Your instructions: Extract every line that contains the word "rows".

Data:
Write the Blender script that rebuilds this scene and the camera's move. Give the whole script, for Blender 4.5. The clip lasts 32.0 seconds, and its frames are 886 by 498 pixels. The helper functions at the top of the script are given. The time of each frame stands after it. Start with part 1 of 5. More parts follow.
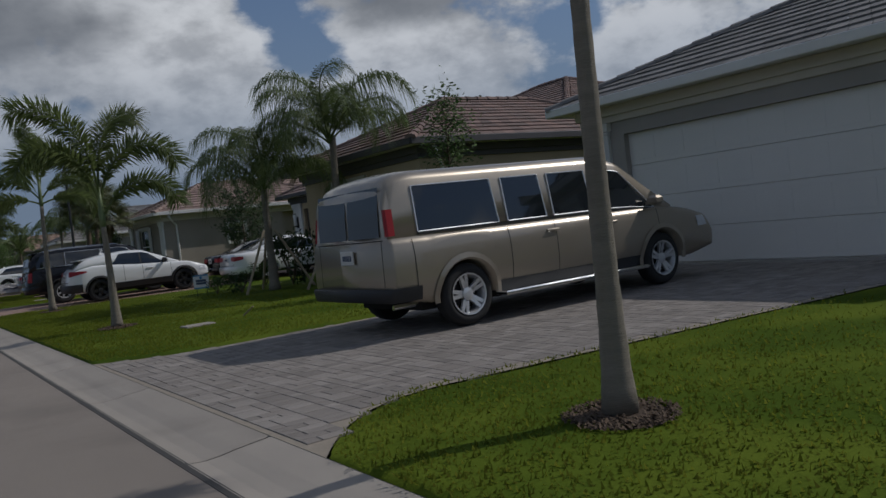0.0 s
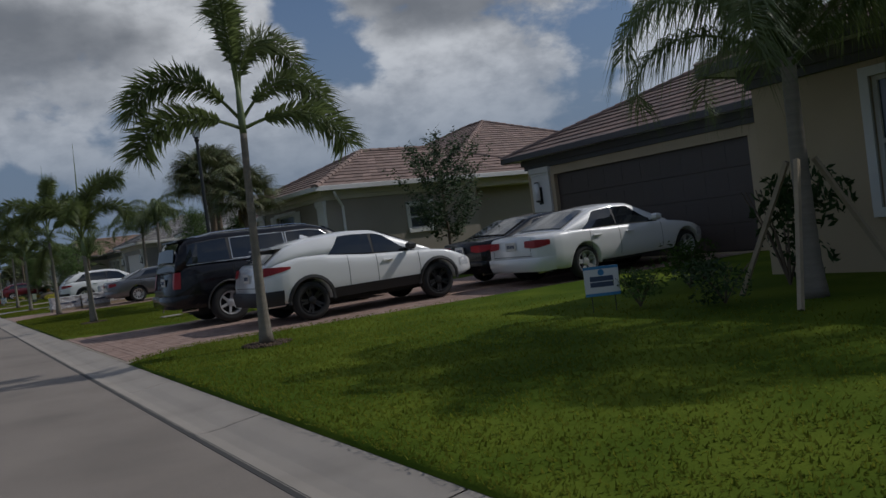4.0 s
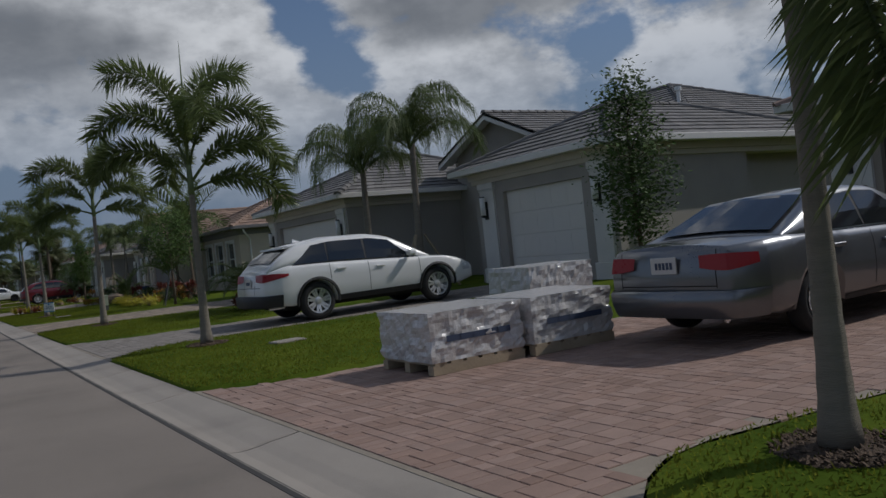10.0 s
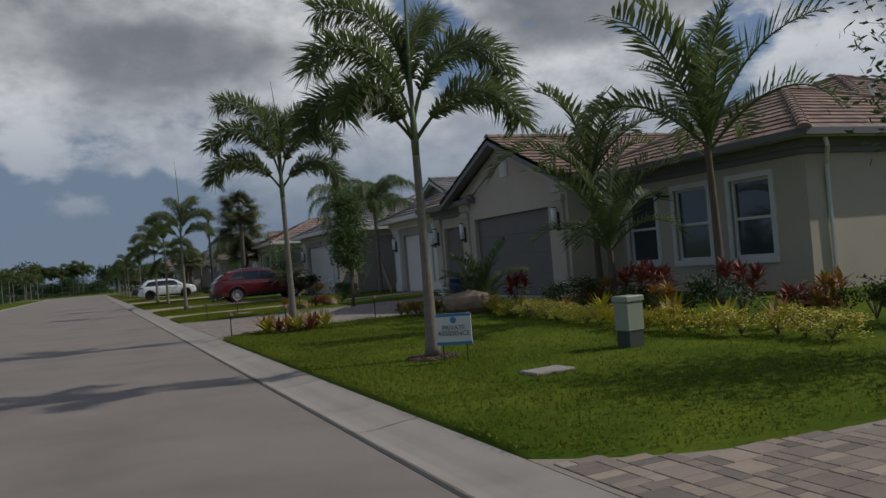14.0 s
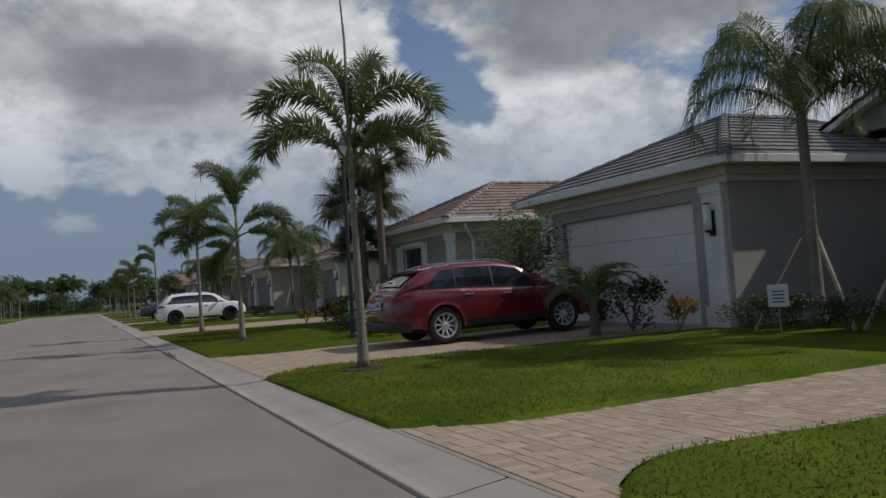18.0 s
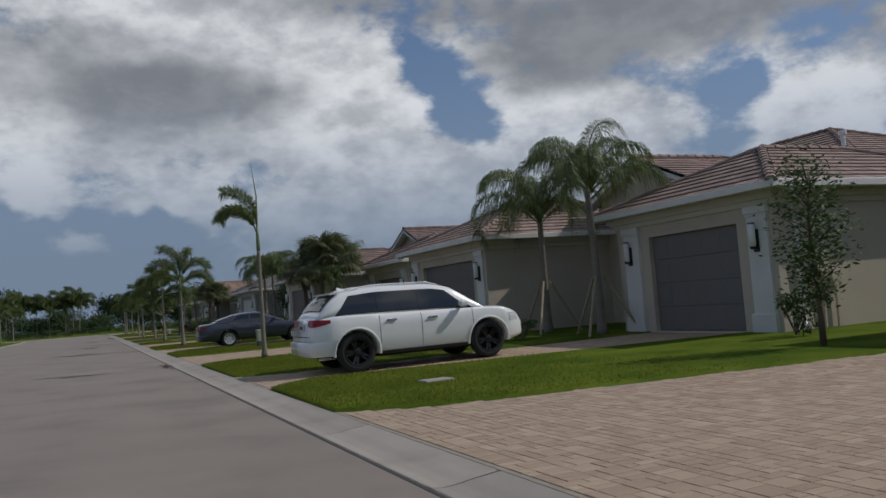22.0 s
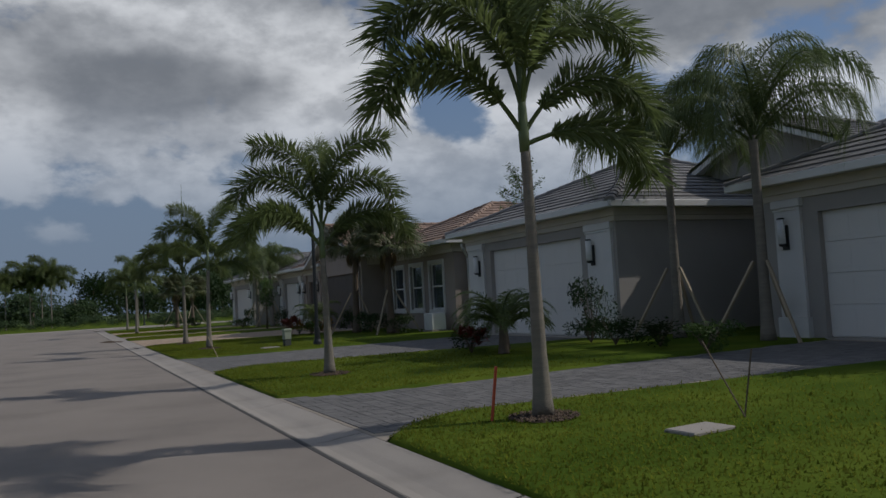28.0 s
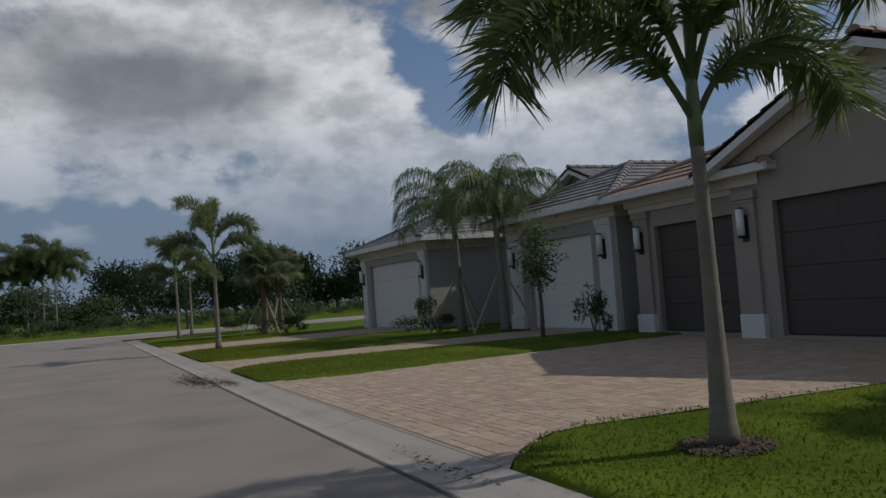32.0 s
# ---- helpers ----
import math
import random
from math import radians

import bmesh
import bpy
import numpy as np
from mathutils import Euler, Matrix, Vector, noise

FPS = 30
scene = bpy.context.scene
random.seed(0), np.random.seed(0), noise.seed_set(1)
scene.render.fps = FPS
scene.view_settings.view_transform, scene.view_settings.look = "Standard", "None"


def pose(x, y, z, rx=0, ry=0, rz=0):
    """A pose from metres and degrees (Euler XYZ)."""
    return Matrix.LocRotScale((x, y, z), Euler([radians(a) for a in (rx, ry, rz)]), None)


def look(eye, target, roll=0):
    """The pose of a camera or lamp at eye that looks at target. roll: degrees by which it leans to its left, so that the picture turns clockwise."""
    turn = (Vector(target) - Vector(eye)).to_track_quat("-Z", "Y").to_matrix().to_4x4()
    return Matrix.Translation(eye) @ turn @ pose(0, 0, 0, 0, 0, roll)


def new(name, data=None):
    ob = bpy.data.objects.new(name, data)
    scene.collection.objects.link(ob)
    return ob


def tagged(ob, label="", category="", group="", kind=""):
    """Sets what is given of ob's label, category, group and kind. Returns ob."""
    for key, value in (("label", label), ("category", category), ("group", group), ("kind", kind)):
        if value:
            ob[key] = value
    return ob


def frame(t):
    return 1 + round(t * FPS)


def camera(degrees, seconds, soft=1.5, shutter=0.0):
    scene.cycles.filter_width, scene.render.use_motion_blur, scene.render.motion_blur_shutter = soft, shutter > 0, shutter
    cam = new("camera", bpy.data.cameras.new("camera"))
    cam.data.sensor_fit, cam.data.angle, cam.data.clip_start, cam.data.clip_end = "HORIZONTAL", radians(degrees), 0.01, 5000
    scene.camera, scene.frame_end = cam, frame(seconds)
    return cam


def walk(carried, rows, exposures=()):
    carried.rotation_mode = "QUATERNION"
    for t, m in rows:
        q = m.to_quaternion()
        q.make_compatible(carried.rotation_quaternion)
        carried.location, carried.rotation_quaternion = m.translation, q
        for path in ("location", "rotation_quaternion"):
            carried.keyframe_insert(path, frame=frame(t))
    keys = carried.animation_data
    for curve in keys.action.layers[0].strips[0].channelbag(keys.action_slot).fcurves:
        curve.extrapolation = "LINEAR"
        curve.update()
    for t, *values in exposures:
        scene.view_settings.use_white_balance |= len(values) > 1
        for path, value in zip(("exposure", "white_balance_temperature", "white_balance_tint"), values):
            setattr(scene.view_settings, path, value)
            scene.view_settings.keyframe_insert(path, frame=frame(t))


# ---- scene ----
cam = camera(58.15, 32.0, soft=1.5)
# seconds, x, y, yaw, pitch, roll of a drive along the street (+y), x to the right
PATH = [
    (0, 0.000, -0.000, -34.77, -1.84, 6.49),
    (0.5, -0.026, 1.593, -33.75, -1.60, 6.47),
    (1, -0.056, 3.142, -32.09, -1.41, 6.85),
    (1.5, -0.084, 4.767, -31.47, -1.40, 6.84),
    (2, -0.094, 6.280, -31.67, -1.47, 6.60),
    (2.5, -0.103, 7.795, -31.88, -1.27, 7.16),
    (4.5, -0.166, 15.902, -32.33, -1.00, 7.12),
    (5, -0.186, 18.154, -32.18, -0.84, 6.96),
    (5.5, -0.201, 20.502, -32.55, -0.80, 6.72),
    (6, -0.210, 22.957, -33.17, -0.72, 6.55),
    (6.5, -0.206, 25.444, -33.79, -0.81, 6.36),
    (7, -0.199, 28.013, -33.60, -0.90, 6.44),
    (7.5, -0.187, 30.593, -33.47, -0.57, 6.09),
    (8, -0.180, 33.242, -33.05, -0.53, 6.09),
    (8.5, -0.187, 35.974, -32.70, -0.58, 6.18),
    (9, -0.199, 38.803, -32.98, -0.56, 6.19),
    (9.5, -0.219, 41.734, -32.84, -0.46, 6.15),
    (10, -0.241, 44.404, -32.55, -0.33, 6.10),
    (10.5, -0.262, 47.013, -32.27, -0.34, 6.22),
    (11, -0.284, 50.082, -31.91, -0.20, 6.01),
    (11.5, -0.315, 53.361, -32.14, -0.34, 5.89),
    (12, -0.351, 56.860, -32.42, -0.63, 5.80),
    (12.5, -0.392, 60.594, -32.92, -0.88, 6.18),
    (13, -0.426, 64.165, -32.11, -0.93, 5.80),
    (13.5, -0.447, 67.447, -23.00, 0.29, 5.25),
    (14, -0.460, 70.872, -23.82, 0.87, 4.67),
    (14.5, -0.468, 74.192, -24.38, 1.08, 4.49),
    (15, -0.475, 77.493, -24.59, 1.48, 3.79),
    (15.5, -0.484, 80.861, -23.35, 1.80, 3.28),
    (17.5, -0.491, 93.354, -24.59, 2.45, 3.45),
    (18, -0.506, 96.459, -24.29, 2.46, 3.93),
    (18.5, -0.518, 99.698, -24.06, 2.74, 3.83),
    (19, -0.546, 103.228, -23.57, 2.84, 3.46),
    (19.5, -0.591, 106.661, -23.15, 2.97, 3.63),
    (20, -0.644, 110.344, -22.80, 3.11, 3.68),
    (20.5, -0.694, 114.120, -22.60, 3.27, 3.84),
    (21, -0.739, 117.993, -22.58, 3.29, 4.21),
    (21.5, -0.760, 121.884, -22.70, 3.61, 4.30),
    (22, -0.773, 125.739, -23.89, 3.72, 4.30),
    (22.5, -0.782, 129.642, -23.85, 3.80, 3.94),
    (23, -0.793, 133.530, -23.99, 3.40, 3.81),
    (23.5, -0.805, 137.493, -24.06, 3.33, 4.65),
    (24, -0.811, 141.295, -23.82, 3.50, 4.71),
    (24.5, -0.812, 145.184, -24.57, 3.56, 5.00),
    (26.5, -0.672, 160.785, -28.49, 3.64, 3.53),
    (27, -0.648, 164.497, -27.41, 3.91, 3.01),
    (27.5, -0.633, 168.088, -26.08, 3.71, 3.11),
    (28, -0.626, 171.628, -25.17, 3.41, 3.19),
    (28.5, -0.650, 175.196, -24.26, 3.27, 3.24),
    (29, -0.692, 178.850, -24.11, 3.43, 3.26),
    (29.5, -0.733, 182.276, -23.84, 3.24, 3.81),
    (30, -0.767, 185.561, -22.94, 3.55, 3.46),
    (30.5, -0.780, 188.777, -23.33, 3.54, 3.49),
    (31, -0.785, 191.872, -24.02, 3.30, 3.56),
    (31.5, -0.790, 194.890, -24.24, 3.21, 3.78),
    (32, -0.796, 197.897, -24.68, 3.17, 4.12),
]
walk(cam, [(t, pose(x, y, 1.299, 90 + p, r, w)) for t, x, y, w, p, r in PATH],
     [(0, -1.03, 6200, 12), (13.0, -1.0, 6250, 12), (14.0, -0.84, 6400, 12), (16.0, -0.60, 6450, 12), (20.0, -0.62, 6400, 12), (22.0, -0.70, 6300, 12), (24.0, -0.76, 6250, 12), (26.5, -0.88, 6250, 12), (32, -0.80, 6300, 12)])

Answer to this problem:
def walk(carried, rows, exposures=()):
    for t, m in rows:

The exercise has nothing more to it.